De acordo com a lei, se o defeito for constatado dentro de 90 dias após a compra em bens duráveis, como é o caso de um carro, o estabelecimento comercial tem a obrigação de resolver o problemas em 30 dias. Se não houver resolução neste prazo, o consumidor tem o direito de exigir, à sua escolha, a troca do veículo por outro do mesmo padrão, o cancelamento da compra ou um desconto. No entanto, tais direitos só são garantidos quando a compra foi feita em um loja, revendedora ou concessionária. A compra entre particulares não é considerada relação de consumo. Nestes casos, o Código Civil é que deve ser usado para solucionar eventuais problemas.
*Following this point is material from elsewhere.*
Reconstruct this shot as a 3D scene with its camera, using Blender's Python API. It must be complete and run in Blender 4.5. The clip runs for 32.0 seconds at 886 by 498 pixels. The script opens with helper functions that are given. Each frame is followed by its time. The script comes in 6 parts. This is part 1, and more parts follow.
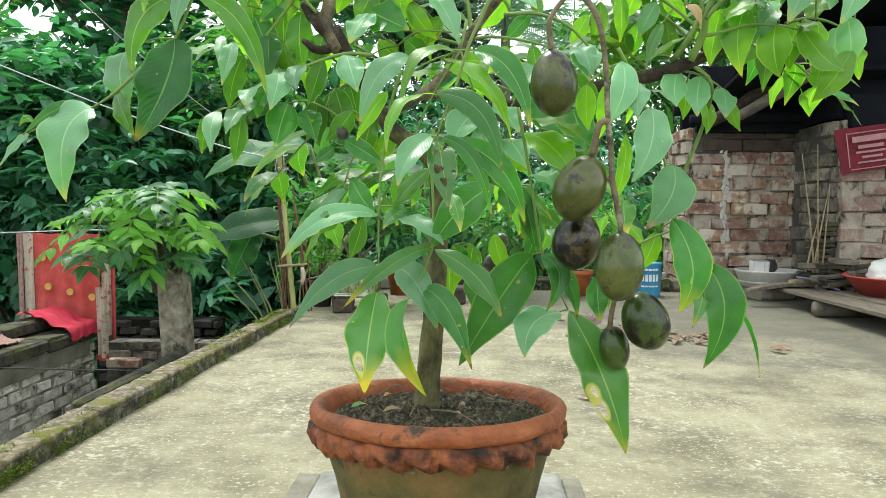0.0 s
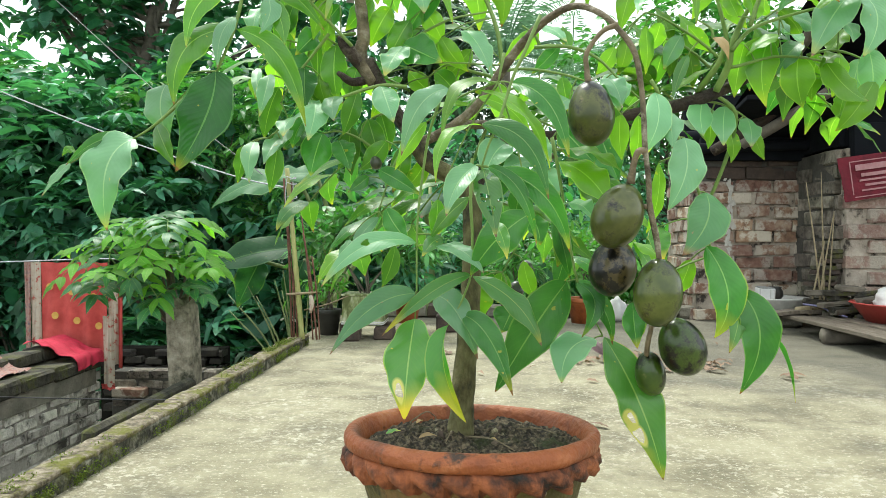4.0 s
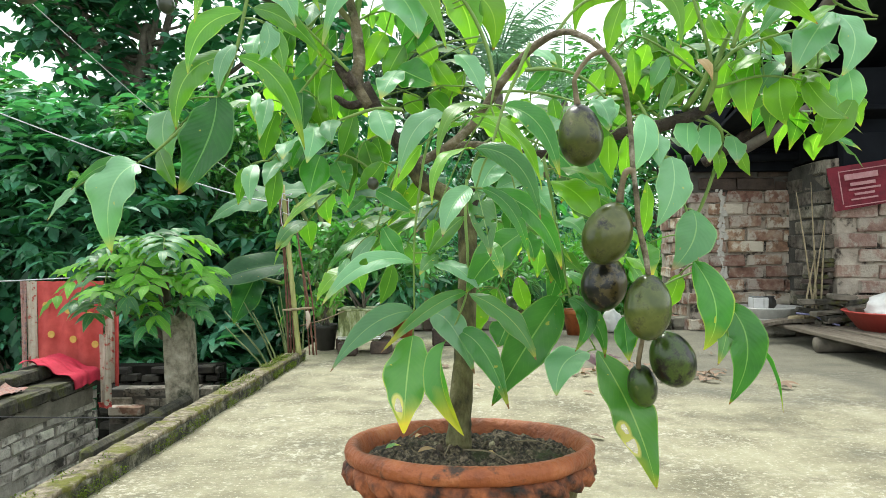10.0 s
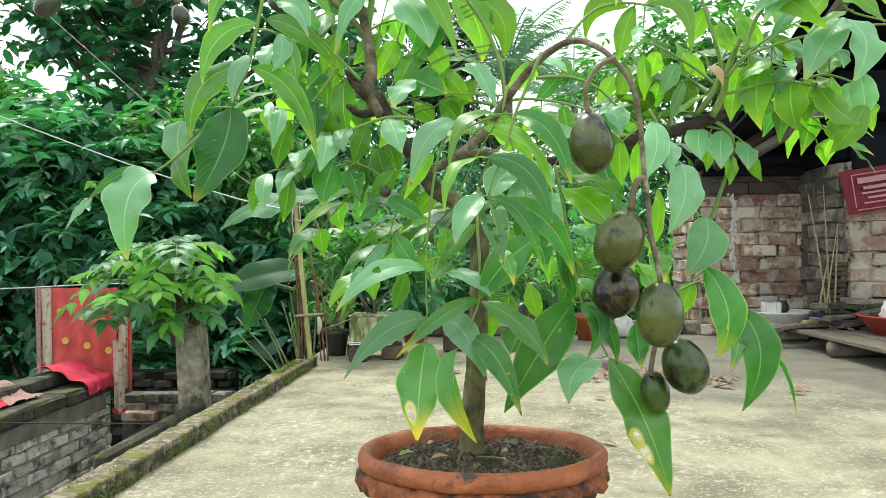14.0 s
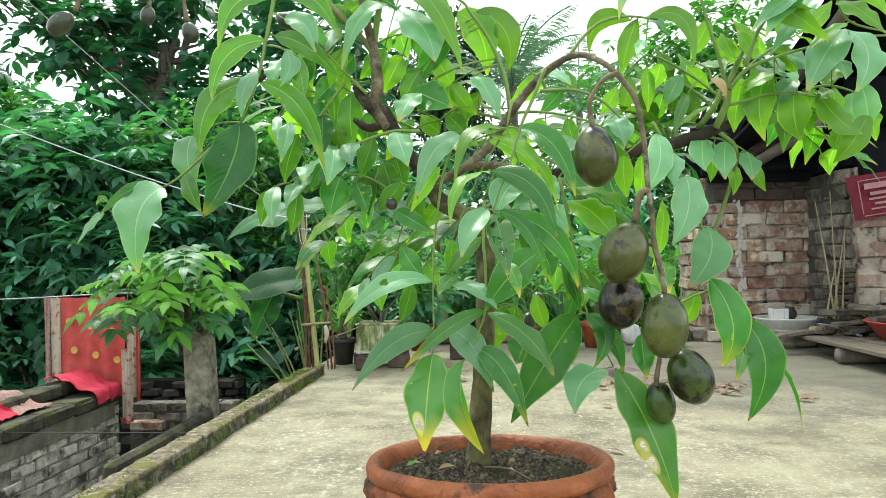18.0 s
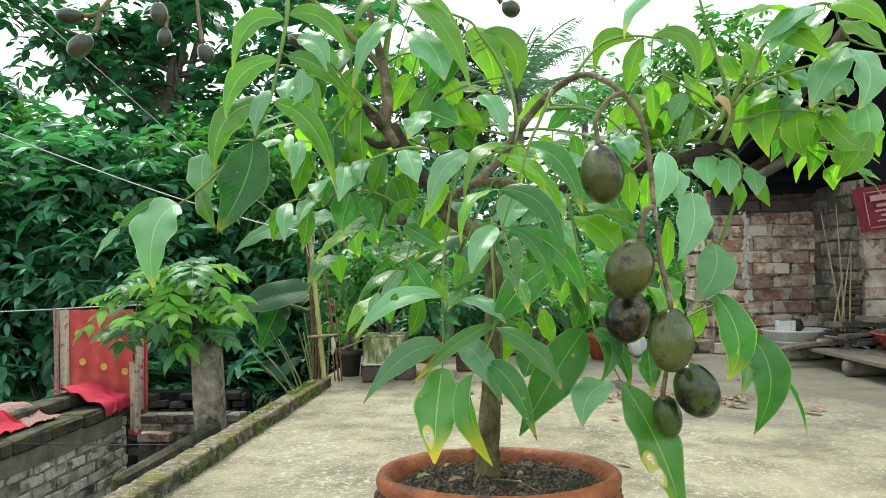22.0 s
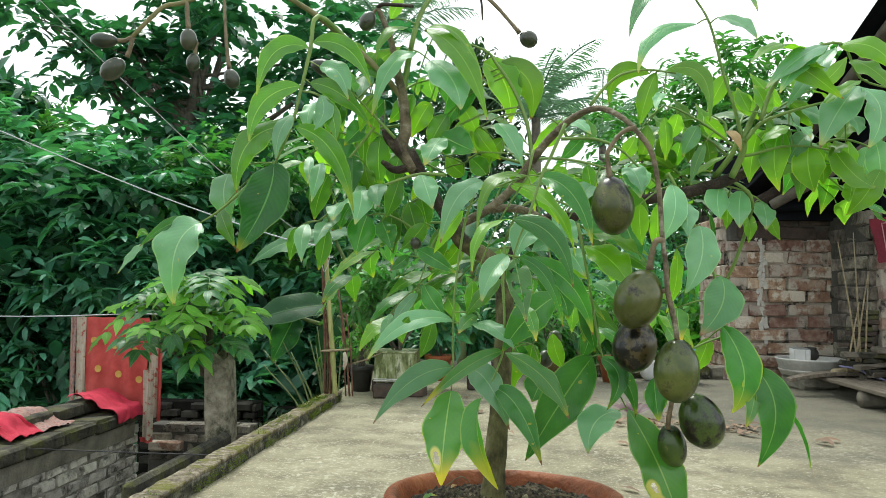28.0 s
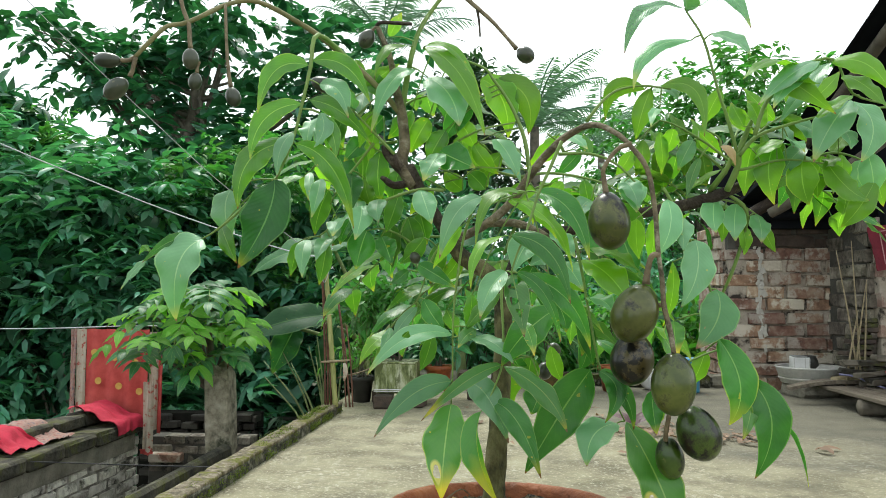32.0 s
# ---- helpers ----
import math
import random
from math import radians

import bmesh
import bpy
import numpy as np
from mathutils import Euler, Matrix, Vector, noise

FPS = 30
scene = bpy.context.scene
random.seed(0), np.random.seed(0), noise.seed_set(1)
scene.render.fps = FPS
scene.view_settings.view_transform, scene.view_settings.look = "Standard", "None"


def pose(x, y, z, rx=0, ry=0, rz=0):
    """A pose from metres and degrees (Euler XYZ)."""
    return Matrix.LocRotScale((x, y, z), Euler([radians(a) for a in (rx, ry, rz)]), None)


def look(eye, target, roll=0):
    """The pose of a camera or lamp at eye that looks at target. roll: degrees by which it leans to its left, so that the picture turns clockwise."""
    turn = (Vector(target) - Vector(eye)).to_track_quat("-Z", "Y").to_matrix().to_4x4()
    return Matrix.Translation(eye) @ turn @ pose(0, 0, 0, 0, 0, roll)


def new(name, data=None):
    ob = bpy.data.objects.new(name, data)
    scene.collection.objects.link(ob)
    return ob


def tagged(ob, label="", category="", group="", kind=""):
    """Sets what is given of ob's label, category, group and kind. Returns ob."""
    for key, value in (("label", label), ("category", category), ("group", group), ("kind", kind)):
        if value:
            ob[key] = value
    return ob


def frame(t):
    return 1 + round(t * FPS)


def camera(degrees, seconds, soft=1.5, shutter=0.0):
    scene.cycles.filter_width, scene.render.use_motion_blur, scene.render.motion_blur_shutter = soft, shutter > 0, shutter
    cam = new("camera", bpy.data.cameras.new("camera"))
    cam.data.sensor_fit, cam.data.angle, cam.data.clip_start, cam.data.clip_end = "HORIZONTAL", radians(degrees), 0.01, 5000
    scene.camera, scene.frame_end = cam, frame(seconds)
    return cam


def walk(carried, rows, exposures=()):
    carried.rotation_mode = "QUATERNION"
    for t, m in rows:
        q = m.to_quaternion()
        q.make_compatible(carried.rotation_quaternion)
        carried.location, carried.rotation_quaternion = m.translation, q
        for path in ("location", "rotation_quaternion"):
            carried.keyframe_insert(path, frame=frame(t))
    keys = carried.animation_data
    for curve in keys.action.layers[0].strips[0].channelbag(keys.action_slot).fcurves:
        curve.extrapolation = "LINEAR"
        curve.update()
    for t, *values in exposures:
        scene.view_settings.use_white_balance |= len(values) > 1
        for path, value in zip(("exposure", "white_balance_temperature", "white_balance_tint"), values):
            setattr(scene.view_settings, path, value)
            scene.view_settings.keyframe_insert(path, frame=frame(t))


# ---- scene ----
cam = camera(64.97, 32.0, 0.7)
PATH = [
    (0.0, (0.0374, -0.9249, 0.5539), (-0.0806, 2.0685, 0.3940), 0.186),
    (0.5, (0.0041, -0.9273, 0.5462), (-0.1942, 2.0645, 0.4456), 1.302),
    (1.0, (-0.0096, -0.9321, 0.5433), (-0.1803, 2.0622, 0.4713), 1.990),
    (1.5, (-0.0265, -0.9173, 0.5361), (-0.1561, 2.0776, 0.4203), 0.790),
    (2.0, (-0.0223, -0.9156, 0.5377), (-0.1811, 2.0779, 0.4200), 0.314),
    (2.5, (-0.0189, -0.9181, 0.5402), (-0.1893, 2.0755, 0.4437), 0.000),
    (3.0, (-0.0128, -0.9267, 0.5443), (-0.2408, 2.0643, 0.4974), -0.181),
    (3.5, (-0.0079, -0.9341, 0.5531), (-0.1294, 2.0633, 0.5199), 0.485),
    (5.5, (-0.0097, -0.9470, 0.5534), (-0.1574, 2.0485, 0.4828), -0.971),
    (6.0, (-0.0133, -0.9495, 0.5517), (-0.1389, 2.0474, 0.4960), -0.727),
    (6.5, (-0.0172, -0.9506, 0.5539), (-0.0900, 2.0480, 0.4951), -1.008),
    (7.0, (-0.0126, -0.9508, 0.5534), (-0.0941, 2.0478, 0.5092), -0.755),
    (7.5, (-0.0131, -0.9515, 0.5518), (-0.0930, 2.0473, 0.5228), -0.621),
    (8.0, (-0.0121, -0.9572, 0.5564), (-0.1046, 2.0414, 0.5481), -0.879),
    (8.5, (-0.0105, -0.9590, 0.5578), (-0.0961, 2.0398, 0.5617), -0.792),
    (9.0, (-0.0118, -0.9602, 0.5592), (-0.1195, 2.0379, 0.5634), -0.952),
    (9.5, (-0.0123, -0.9588, 0.5576), (-0.1125, 2.0396, 0.5584), -0.812),
    (10.0, (-0.0087, -0.9646, 0.5603), (-0.1013, 2.0339, 0.5764), -0.663),
    (10.5, (-0.0117, -0.9619, 0.5584), (-0.1147, 2.0364, 0.5684), -0.698),
    (11.0, (-0.0115, -0.9634, 0.5597), (-0.1269, 2.0344, 0.5623), -0.902),
    (11.5, (-0.0119, -0.9655, 0.5612), (-0.1325, 2.0321, 0.5717), -1.004),
    (12.0, (-0.0126, -0.9636, 0.5595), (-0.1337, 2.0339, 0.5723), -1.023),
    (12.5, (-0.0124, -0.9633, 0.5593), (-0.1385, 2.0340, 0.5743), -1.032),
    (13.0, (-0.0103, -0.9695, 0.5648), (-0.1557, 2.0268, 0.5955), -1.091),
    (13.5, (-0.0127, -0.9666, 0.5615), (-0.1344, 2.0309, 0.5808), -0.923),
    (14.0, (-0.0109, -0.9702, 0.5638), (-0.1470, 2.0265, 0.6016), -0.891),
    (14.5, (-0.0102, -0.9697, 0.5638), (-0.1515, 2.0268, 0.5964), -0.831),
    (16.5, (-0.0100, -0.9697, 0.5635), (-0.1458, 2.0268, 0.6185), -0.839),
    (17.0, (-0.0111, -0.9688, 0.5613), (-0.1668, 2.0269, 0.6009), -0.771),
    (17.5, (-0.0121, -0.9728, 0.5651), (-0.1447, 2.0238, 0.6213), -1.018),
    (18.0, (-0.0106, -0.9805, 0.5703), (-0.1725, 2.0144, 0.6387), -1.190),
    (18.5, (-0.0130, -0.9808, 0.5703), (-0.2045, 2.0125, 0.6276), -1.269),
    (19.0, (-0.0163, -0.9657, 0.5624), (-0.2091, 2.0281, 0.5652), -1.314),
    (19.5, (-0.0152, -0.9804, 0.5709), (-0.1877, 2.0141, 0.6295), -1.453),
    (20.0, (-0.0170, -0.9812, 0.5692), (-0.2043, 2.0125, 0.6254), -1.490),
    (20.5, (-0.0180, -0.9918, 0.5715), (-0.2111, 2.0006, 0.6626), -1.336),
    (21.0, (-0.0172, -0.9889, 0.5724), (-0.2152, 2.0034, 0.6560), -1.464),
    (21.4, (-0.0161, -0.9924, 0.5732), (-0.1923, 1.9989, 0.7190), -1.340),
    (21.5, (-0.0164, -1.0039, 0.5789), (-0.1798, 1.9875, 0.7363), -1.364),
    (22.0, (-0.0145, -0.9977, 0.5755), (-0.1987, 1.9943, 0.6926), -1.210),
    (22.5, (-0.0119, -0.9982, 0.5757), (-0.2003, 1.9924, 0.7203), -0.941),
    (23.0, (-0.0093, -0.9986, 0.5753), (-0.1917, 1.9917, 0.7315), -0.304),
    (23.5, (-0.0088, -1.0005, 0.5750), (-0.2145, 1.9895, 0.7081), 0.635),
    (24.0, (-0.0072, -1.0196, 0.5861), (-0.2314, 1.9648, 0.7939), 1.071),
    (24.5, (-0.0119, -1.0189, 0.5883), (-0.2369, 1.9670, 0.7719), 0.874),
    (25.0, (-0.0130, -1.0203, 0.5878), (-0.2487, 1.9647, 0.7738), 0.746),
    (25.5, (-0.0118, -1.0235, 0.5886), (-0.2653, 1.9594, 0.7829), 0.714),
    (27.5, (-0.0145, -1.0199, 0.5854), (-0.2619, 1.9638, 0.7759), 0.644),
    (28.0, (-0.0104, -1.0205, 0.5863), (-0.2566, 1.9635, 0.7732), 0.461),
    (28.5, (-0.0087, -1.0253, 0.5888), (-0.2510, 1.9589, 0.7780), 0.453),
    (29.0, (-0.0068, -1.0288, 0.5921), (-0.2419, 1.9552, 0.7936), 0.291),
    (29.5, (-0.0075, -1.0297, 0.5918), (-0.2479, 1.9536, 0.7975), 0.322),
    (30.0, (-0.0098, -1.0319, 0.5923), (-0.2764, 1.9488, 0.8027), 0.154),
    (30.5, (-0.0113, -1.0321, 0.5936), (-0.2670, 1.9492, 0.8096), 0.086),
    (31.0, (-0.0093, -1.0328, 0.5928), (-0.2810, 1.9472, 0.8065), 0.021),
    (31.5, (-0.0105, -1.0338, 0.5936), (-0.2802, 1.9461, 0.8104), -0.046),
    (32.0, (-0.0088, -1.0327, 0.5940), (-0.2530, 1.9488, 0.8188), 0.155),
]
walk(cam, [(t, look(eye, target, roll)) for t, eye, target, roll in PATH],
     [(0.0, 0.4, 6500, 3), (4.0, 0.46, 6500, 3), (12.0, 0.49, 6500, 3), (19.0, 0.45, 6500, 3), (24.0, 0.19, 6500, 3), (32.0, 0.05, 6500, 3)])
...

Caso o veículo apresente algum defeito que não estava aparente no momento da compra nem no prazo legal de 90 dias, o consumidor pode reclamar assim que descobrir o problema.
O que diz a lei:
O artigo 18 do Código de Defesa do Consumidor afirma que os fornecedores de produtos de consumo duráveis ou não duráveis respondem solidariamente pelos vícios de qualidade ou quantidade que os tornem impróprios ou inadequados ao consumo a que se destino ou diminuam o valor. Não sendo o valor sanado no prazo máximo de trinta dias, o consumidor pode exigir: a substituição do produto por outro da mesma espécie, em perfeitas condições de uso; restituição imediata da quantia paga, monetariamente atualizada, sem prejuízo de eventuais perdas e danos ou abatimento proporcional do preço.
Para saber mais:
Um consumidor do Rio Grande do Sul entrou com um processo contra a concessionária em 2009. Ele comprou um carro 0km e o veículo apresentou problemas no ar condicionado, marcador de combustível e o banco estava descosturado. No processo, o consumidor alegou que mandou o carro para o conserto da concessionária várias vezes e os problemas não foram resolvidos. A sentença do processo saiu em 2014, cinco anos depois do início da ação. Durante este período, o cliente usou o carro. Assim, no entendimento do Tribunal de Justiça do Rio Grande do Sul, a concessionária foi obrigada a trocar o veículo, porém, o consumidor teve que pagar à empresa o desgaste do veículo dos anos que a ação ficou tramitando na Justiça.